De Sutacio, pendant son voyage en Italie, alors qu’il avait conquis de haute lutte son prix de Rome, le futur auteur de l’Enfance du Christ, décrivant un paysage bucolique, disait ceci :
« J’ai cru entendre maman, il y a quinze ans, chantant ce couplet :
Que je voudrais avoir une chaumière
Dont un verger ombrage l’alentour
Pour y passer la saison printanière
Avec ma mie et ma muse et l’amour. »
Les romances, en effet, furent à la base de l’éducation musicale de Berlioz, et sa maison en offre des témoignages caractéristiques. On trouvera dans les vitrines qui garnissent les salles les manuscrits autographes de deux romances qui furent évidemment ses premières compositions et qui ont été écrites là : l’Arabe jaloux et une Invocation à 1’amitié, dédiée à deux de ses amis côtois, dont un Rocher. Elles ont pour paroles des vers de Florian — car Florian fut le premier poète par lequel ait été initié à la poésie celui qui devait être l’auteur du retentissant Requiem et du truculent pandémonium de la Damnation : c’est qu’à ce moment il était amoureux (il le fut toute sa vie) d’une belle jeune fille qui s’appelait Estelle et dont il rêvait d’être le Némorin.
Dans ces anciens papiers de La Côte on a retrouvé bien d’autres notations du même genre, écrites de sa main enfantine, sinon toujours composées par lui : romances Empire aux mélodies desquelles il ajoutait des accompagnements de sa façon, pour la guitare ; car la guitare était son instrument, le seul dont il sût jouer, avec la flûte.

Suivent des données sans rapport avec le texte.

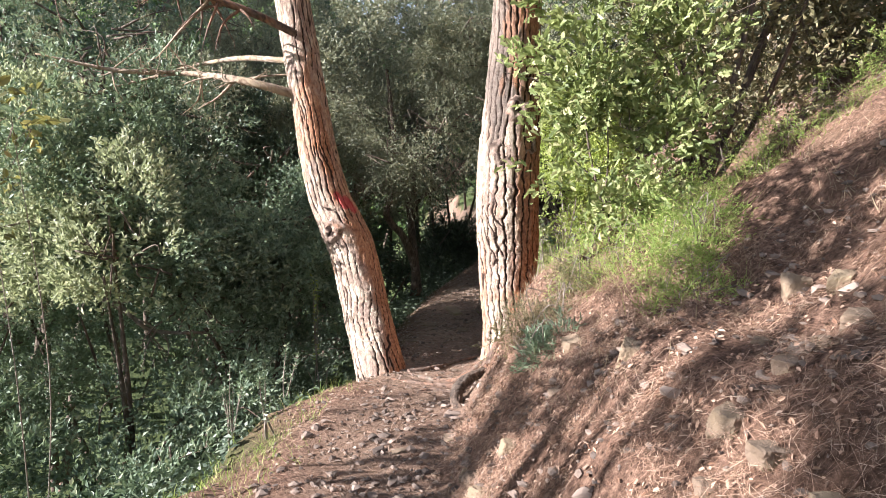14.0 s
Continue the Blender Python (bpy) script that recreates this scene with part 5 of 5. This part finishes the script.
for s_, (x, y, a_, b2, c_, text) in enumerate([
        (1.27, 3.58, 0.085, 0.06, 0.08, "pointed brown rock standing out of the needles"), (0.59, 2.42, 0.09, 0.07, 0.075, "pale block of sandstone set in the bank"), (0.91, 2.07, 0.045, 0.04, 0.055, "small squared stone on the slope"),
        (0.85, 1.76, 0.055, 0.045, 0.04, "yellowish stone in the needles"), (0.65, 1.65, 0.07, 0.055, 0.07, "squared yellowish stone low on the slope"), (0.68, 1.46, 0.07, 0.05, 0.045, "dark flat-topped stone low on the slope"),
        (0.54, 1.49, 0.04, 0.035, 0.035, "small dark stone in the needles"), (1.15, 2.34, 0.06, 0.05, 0.12, "upright sunlit rock slab on the slope"), (1.20, 2.17, 0.06, 0.05, 0.11, "upright rock slab casting shade"),
        (1.09, 1.86, 0.065, 0.055, 0.06, "rounded mossy yellowish rock on the slope"), (1.0, 1.85, 0.055, 0.045, 0.05, "mossy yellowish rock on the slope"), (0.46, 3.05, 0.07, 0.06, 0.07, "brown rock in the trail bank"),
        (0.70, 1.22, 0.08, 0.06, 0.03, "flat stone slab low on the slope"), (1.62, 2.05, 0.10, 0.06, 0.06, "yellowish rock on the slope"), (1.72, 2.45, 0.12, 0.09, 0.11, "shaded block of rock on the slope"), (-0.01, 2.8, 0.07, 0.05, 0.03, "flat grey stone at the trail edge"),
        (0.35, 2.75, 0.05, 0.04, 0.04, "small grey stone on the slope"), (0.15, 2.65, 0.06, 0.05, 0.05, "small grey stone on the slope"), (-0.05, 2.9, 0.06, 0.04, 0.035, "flat stone at the trail edge"),
        (-0.28, 2.75, 0.05, 0.04, 0.035, "loose stone on the trail"), (-0.2, 3.05, 0.04, 0.035, 0.03, "loose stone on the trail"), (0.02, 2.55, 0.07, 0.05, 0.05, "grey stone at the trail edge"),
        (-0.42, 3.3, 0.05, 0.03, 0.02, "flat stone on the trail"), (-0.15, 3.5, 0.06, 0.04, 0.02, "flat stone on the trail"), (0.6, 2.45, 0.05, 0.04, 0.05, "small stone in the needles"),
        (0.55, 6.3, 0.09, 0.07, 0.06, "stone in the trail bank"), (0.22, 6.6, 0.07, 0.05, 0.05, "stone in the trail bank"), (0.4, 5.9, 0.10, 0.08, 0.07, "sunlit stone in the trail bank"),
        (-0.22, 8.3, 0.26, 0.12, 0.08, "low rock ledge across the trail"), (-0.5, 7.5, 0.12, 0.08, 0.04, "flat stone on the shaded trail"), (-0.1, 6.9, 0.10, 0.07, 0.04, "flat stone on the shaded trail"), (-0.62, 6.5, 0.08, 0.06, 0.03, "flat stone on the shaded trail"), (2.4, 3.3, 0.09, 0.07, 0.08, "small rock up the slope"), (-0.5, 2.55, 0.05, 0.04, 0.03, "loose stone on the trail")]):
    rock((x, y), (a_ * 1.05, b2 * 1.05, c_ * 1.05), s_, text, 0.66, s_ * 1.3)

# loose pebbles on the trail
ico = bmesh.new()
bmesh.ops.create_icosphere(ico, subdivisions=1, radius=1.0)
iv = np.array([q.co[:] for q in ico.verts])
jf = np.array([[q.index for q in g.verts] for g in ico.faces])
ico.free()
rng = np.random.default_rng(15)
n_ = 3000
y = np.concatenate([rng.uniform(0.5, 4.2, 1500), rng.uniform(4.2, 12, 700), rng.uniform(0.6, 3.2, 800)])
x = trail_x(y) + np.concatenate([rng.normal(0.12, 0.38, 2200), rng.uniform(0.6, 2.4, 800)])
size_ = rng.lognormal(-4.5, 0.5, n_).clip(0.004, 0.035)
pv = iv[None] * (1 + 0.25 * rng.normal(size=(n_, len(iv), 1))).clip(0.55, 1.4) * (size_[:, None, None] * rng.uniform([0.8, 0.6, 0.35], [1.4, 1.0, 0.7], (n_, 3))[:, None])
turn_ = rng.uniform(0, 6.28, n_)
ca, sa = np.cos(turn_)[:, None], np.sin(turn_)[:, None]
pv = np.stack([pv[..., 0] * ca - pv[..., 1] * sa, pv[..., 0] * sa + pv[..., 1] * ca, pv[..., 2]], -1) + np.stack([x, y, land(x, y) + size_ * 0.25], 1)[:, None]
tagged(mesh_object("pebbles", pv.reshape(-1, 3), (jf[None] + (np.arange(n_) * len(iv))[:, None, None]).reshape(-1, 3), PEBBLE, smooth=False), "loose grey-brown pebbles strewn on the trail", "pebbles", kind="stuff")

log = thing("log", (-0.1, 4.1, float(land(-0.1, 4.1))), "dark curved piece of log at the trail edge", "log")
limb("body", [(-0.05, 3.90, -0.33, 0.03), (-0.10, 3.99, -0.24, 0.04), (-0.12, 4.09, -0.18, 0.045), (-0.07, 4.22, -0.14, 0.045), (0.04, 4.34, -0.12, 0.035), (0.16, 4.40, -0.12, 0.02)], log, BARK_OAK, 60, 20, 0.010, 0.02, 77)


def root(points, seed):
    pts_ = [(x, y, float(land(x, y)) + h, r) for x, y, h, r in points]
    ob = limb("root", pts_, None, BARK_UPPER, 60, 10, 0.003, 0.03, seed)
    return tagged(ob, "bare grey root crossing the trail", "root", "roots across the trail")


root([(0.2, 4.75, 0.02, 0.035), (0.0, 4.62, 0.012, 0.028), (-0.25, 4.66, 0.008, 0.022), (-0.5, 4.78, 0.004, 0.018), (-0.72, 5.0, -0.01, 0.014)], 1)
root([(0.1, 4.95, 0.02, 0.03), (-0.15, 4.85, 0.01, 0.024), (-0.4, 5.0, 0.006, 0.018), (-0.6, 5.25, -0.01, 0.014)], 2)
root([(-0.55, 5.2, 0.0, 0.03), (-0.35, 5.3, 0.008, 0.022), (-0.15, 5.6, 0.004, 0.018), (0.1, 5.75, -0.01, 0.012)], 3)
root([(0.1, 4.45, 0.01, 0.03), (-0.1, 4.42, 0.012, 0.024), (-0.3, 4.5, 0.006, 0.02), (-0.45, 4.4, -0.01, 0.012)], 4)

# fallen bare branch lying over the low shrub
bare_branch = thing("dead_branch", (-3.3, 6.3, -0.4), "bare grey fallen branch caught in the low shrub", "branch")
dead_limb([(-4.6, 5.6, 0.16, 0.010), (-4.29, 5.76, 0.11, 0.014), (-3.85, 5.9, 0.08, 0.018), (-3.5, 6.05, -0.08, 0.022), (-3.25, 6.15, -0.36, 0.022), (-2.85, 6.25, -0.42, 0.018), (-2.42, 6.38, -0.44, 0.012)], bare_branch, 31, 14, 0.5, 0.9, BARK_TWIG)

Les mêmes vitrines contiennent aussi les instruments à vent de la musique de la garde nationale de La Côte-Saint-André, où, âgé de quinze ans, il faisait sa partie, ce qui fut son début public dans l’art musical, et il n’est pas douteux que quelqu’une des flûtes exposées ait été utilisée par lui. De même, un vieil examplaire de la méthode de Devienne fut celui d’après lequel il s’exerça et où il a trouvé les petits airs favoris dont il régalait les siens : la musette de Nina, et bien d’autres.
On ne saurait omettre de mentionner des autographes de toutes les époques de la vie de Berlioz, y compris ses lettres, par lesquelles il semble nous parler lui-même directement.
Sur les murs ont repris la place qu’ils occupaient autrefois les portraits de famille : le grand-père, avocat au parlement avant la Révolution, et la femme de celui-ci, habillée et coiffée à la mode du temps de Marie-Antoinette (très bonnes peintures) ; le père d’Hector, le bon médecin, ami des philosophes, bienveillant et sérieux tout ensemble ; puis les sœurs, peintes au temps de leur jeunesse. Quant à lui, il est représenté par des images diverses, peintures et sculptures ; et, pour contribuer à faire revivre ce passé, on a ajouté les portraits des plus illustres parmi ses contemporains, ses maîtres, ses amis, ses émules, qui semblent ainsi lui faire escorte. Ensemble parfaitement conçu, aussi complet qu’évocateur, et qui fait revivre d’une façon singulièrement attachante ce passé d’art déjà lointain.
JULIEN TIERSOT.
* Cet article a été saisi d’après un exemplaire de L’Illustration du 20 juillet 1935, dans notre collection. On a respecté l’orthographe de l’original.
** Erreur pour Subiaco. Julien Tiersot renvoie ici à une lettre de Berlioz à sa famille, écrite le 10 juillet 1831 à Subiaco (Correspondance générale no. 236).